**AVAILABLE DATA**:

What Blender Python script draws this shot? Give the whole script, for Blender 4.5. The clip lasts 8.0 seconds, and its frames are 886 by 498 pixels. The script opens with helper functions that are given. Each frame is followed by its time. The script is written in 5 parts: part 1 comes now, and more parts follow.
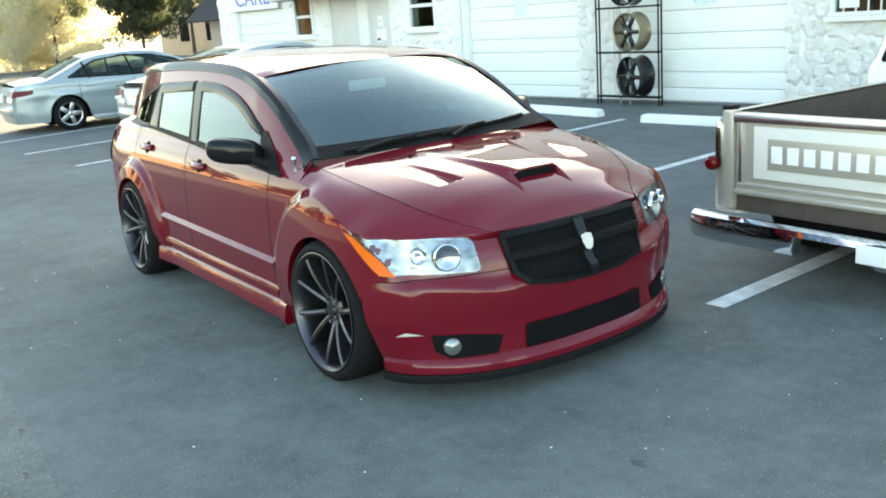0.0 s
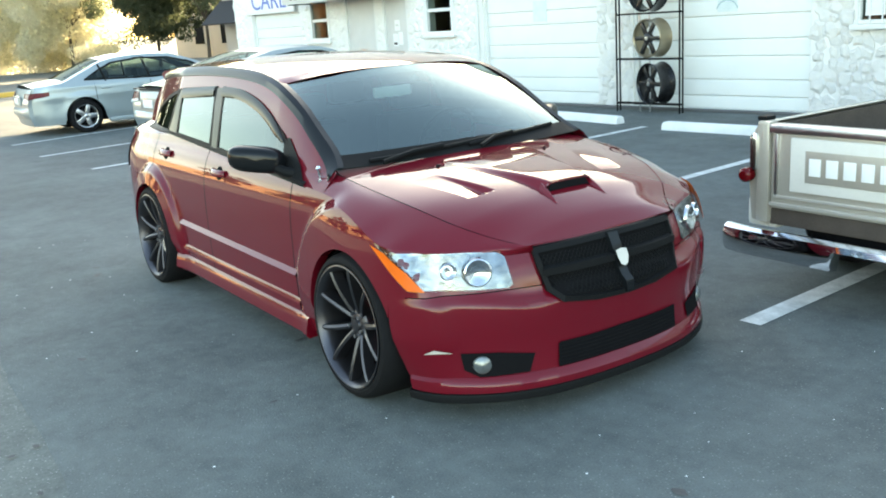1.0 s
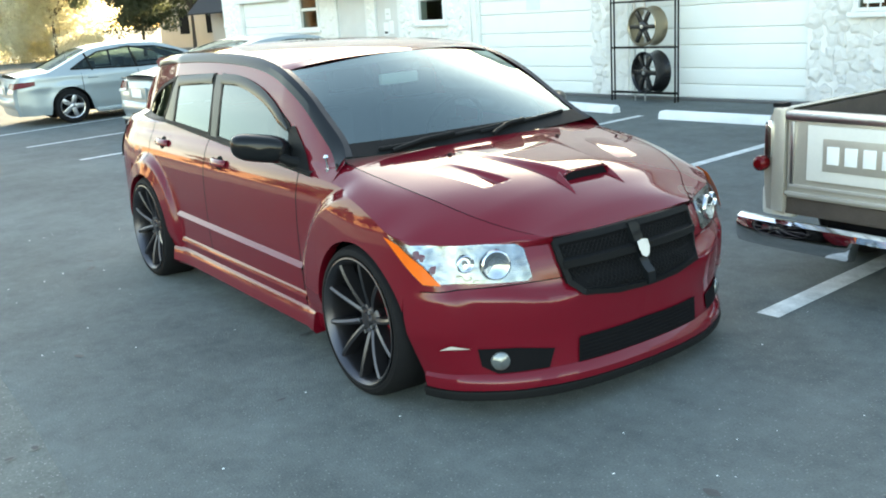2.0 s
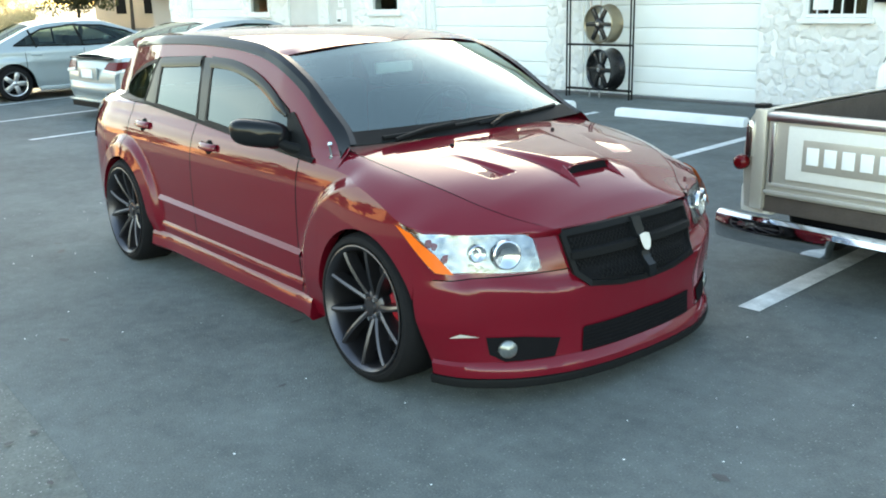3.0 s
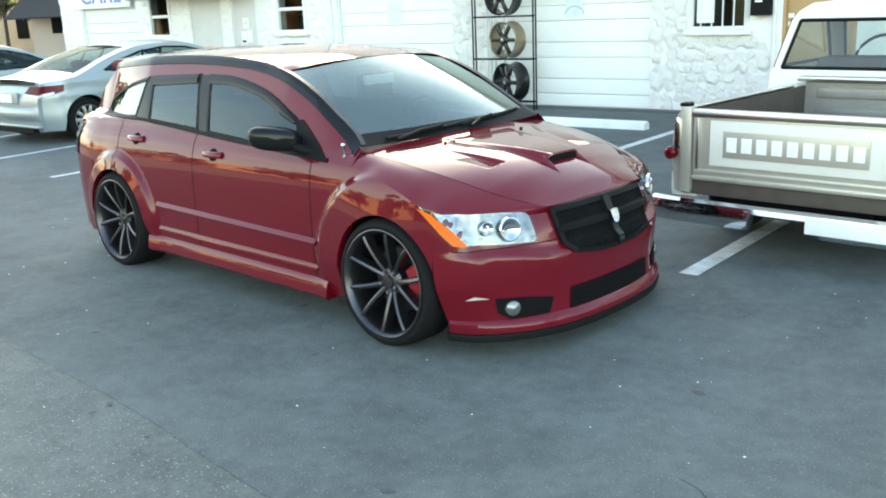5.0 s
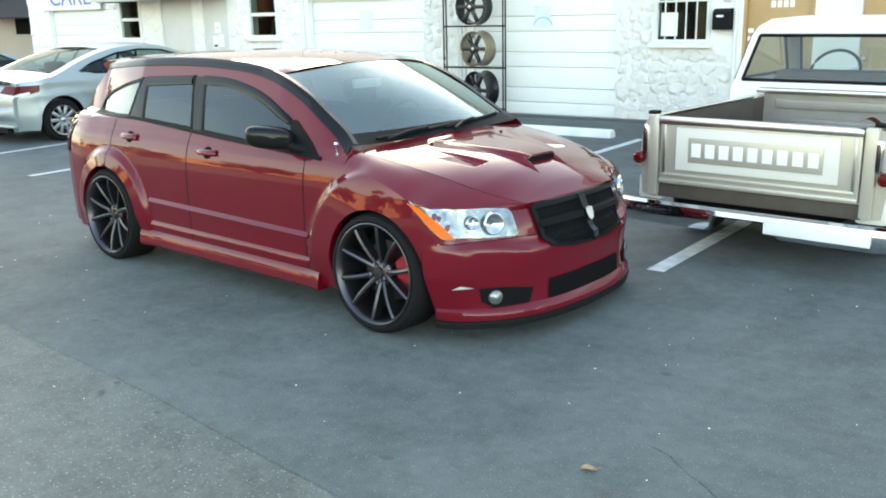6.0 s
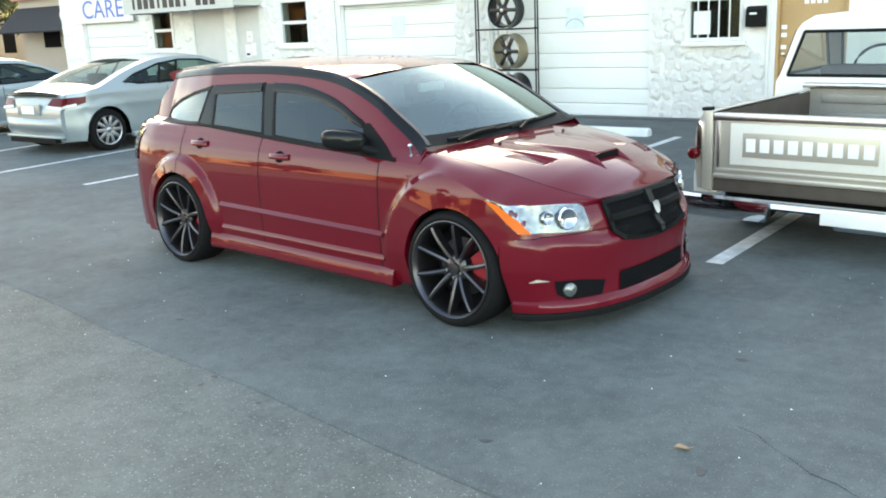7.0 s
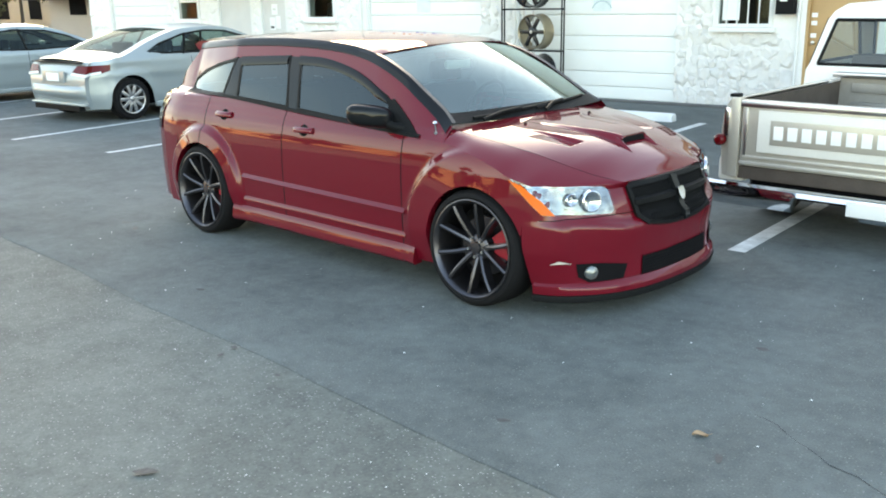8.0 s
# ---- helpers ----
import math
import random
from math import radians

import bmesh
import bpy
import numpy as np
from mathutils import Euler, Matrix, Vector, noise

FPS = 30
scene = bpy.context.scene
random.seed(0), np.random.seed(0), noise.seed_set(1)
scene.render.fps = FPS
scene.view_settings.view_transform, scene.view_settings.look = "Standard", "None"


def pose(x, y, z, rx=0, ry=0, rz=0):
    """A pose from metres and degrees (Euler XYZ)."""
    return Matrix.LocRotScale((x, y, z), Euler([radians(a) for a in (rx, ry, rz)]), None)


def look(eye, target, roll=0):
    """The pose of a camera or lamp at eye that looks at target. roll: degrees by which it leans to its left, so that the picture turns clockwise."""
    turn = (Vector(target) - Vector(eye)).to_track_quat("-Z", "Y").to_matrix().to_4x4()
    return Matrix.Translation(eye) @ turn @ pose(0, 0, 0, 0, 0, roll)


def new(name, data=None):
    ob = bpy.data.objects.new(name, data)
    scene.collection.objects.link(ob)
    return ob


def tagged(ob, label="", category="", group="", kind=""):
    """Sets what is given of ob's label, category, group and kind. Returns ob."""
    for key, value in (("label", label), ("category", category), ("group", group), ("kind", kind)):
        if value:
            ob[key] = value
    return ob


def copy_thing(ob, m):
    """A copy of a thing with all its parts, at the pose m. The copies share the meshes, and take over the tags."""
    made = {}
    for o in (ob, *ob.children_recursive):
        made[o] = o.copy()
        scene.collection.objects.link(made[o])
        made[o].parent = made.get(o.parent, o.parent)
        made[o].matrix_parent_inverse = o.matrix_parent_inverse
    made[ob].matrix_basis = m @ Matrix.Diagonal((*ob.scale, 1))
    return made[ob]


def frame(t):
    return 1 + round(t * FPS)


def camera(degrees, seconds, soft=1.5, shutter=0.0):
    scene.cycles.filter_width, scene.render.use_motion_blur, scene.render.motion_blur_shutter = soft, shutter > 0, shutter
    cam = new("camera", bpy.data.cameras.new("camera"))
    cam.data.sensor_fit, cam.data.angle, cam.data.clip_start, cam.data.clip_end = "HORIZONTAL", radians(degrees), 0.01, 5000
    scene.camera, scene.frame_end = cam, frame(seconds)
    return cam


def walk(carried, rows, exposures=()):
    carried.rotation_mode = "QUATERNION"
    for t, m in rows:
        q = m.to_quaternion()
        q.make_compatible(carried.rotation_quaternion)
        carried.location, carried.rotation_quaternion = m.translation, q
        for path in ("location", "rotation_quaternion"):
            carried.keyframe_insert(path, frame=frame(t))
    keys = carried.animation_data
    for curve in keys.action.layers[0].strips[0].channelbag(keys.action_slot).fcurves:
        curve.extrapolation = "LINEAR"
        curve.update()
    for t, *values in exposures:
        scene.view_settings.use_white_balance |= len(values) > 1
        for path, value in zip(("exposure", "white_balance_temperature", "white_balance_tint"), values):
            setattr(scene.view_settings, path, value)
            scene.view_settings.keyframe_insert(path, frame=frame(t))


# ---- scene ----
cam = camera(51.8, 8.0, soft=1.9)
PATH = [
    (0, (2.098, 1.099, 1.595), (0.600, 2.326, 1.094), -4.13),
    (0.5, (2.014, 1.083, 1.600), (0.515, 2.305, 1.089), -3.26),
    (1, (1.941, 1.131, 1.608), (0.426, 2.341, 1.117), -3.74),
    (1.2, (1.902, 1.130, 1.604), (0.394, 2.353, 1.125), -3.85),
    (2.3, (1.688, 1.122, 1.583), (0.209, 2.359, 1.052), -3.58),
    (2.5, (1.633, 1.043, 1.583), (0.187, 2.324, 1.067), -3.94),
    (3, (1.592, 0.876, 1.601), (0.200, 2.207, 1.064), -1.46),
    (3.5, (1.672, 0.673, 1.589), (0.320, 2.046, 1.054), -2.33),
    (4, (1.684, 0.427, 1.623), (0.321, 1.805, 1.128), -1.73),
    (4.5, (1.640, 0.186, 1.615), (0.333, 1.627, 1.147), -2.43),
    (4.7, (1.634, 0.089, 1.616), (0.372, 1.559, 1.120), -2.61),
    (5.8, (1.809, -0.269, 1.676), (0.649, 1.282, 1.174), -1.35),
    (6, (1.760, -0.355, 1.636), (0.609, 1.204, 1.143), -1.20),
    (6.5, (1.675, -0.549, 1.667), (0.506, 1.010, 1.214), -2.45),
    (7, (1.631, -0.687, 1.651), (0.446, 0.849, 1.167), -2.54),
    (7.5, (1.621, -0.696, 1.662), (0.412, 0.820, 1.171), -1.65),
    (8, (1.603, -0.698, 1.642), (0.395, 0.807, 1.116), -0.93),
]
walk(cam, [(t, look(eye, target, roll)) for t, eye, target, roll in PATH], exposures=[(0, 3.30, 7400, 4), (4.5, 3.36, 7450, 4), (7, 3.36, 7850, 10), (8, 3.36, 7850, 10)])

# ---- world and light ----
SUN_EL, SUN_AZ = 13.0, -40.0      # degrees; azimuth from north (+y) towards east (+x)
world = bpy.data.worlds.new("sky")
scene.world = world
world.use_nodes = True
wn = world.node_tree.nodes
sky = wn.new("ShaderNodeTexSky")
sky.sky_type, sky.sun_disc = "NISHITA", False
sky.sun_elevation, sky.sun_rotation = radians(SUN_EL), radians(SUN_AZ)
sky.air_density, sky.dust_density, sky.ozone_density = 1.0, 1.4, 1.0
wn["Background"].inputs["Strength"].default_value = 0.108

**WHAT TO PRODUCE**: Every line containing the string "carried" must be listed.

**TASK RESULT**:
def walk(carried, rows, exposures=()):
    carried.rotation_mode = "QUATERNION"
        q.make_compatible(carried.rotation_quaternion)
        carried.location, carried.rotation_quaternion = m.translation, q
            carried.keyframe_insert(path, frame=frame(t))
    keys = carried.animation_data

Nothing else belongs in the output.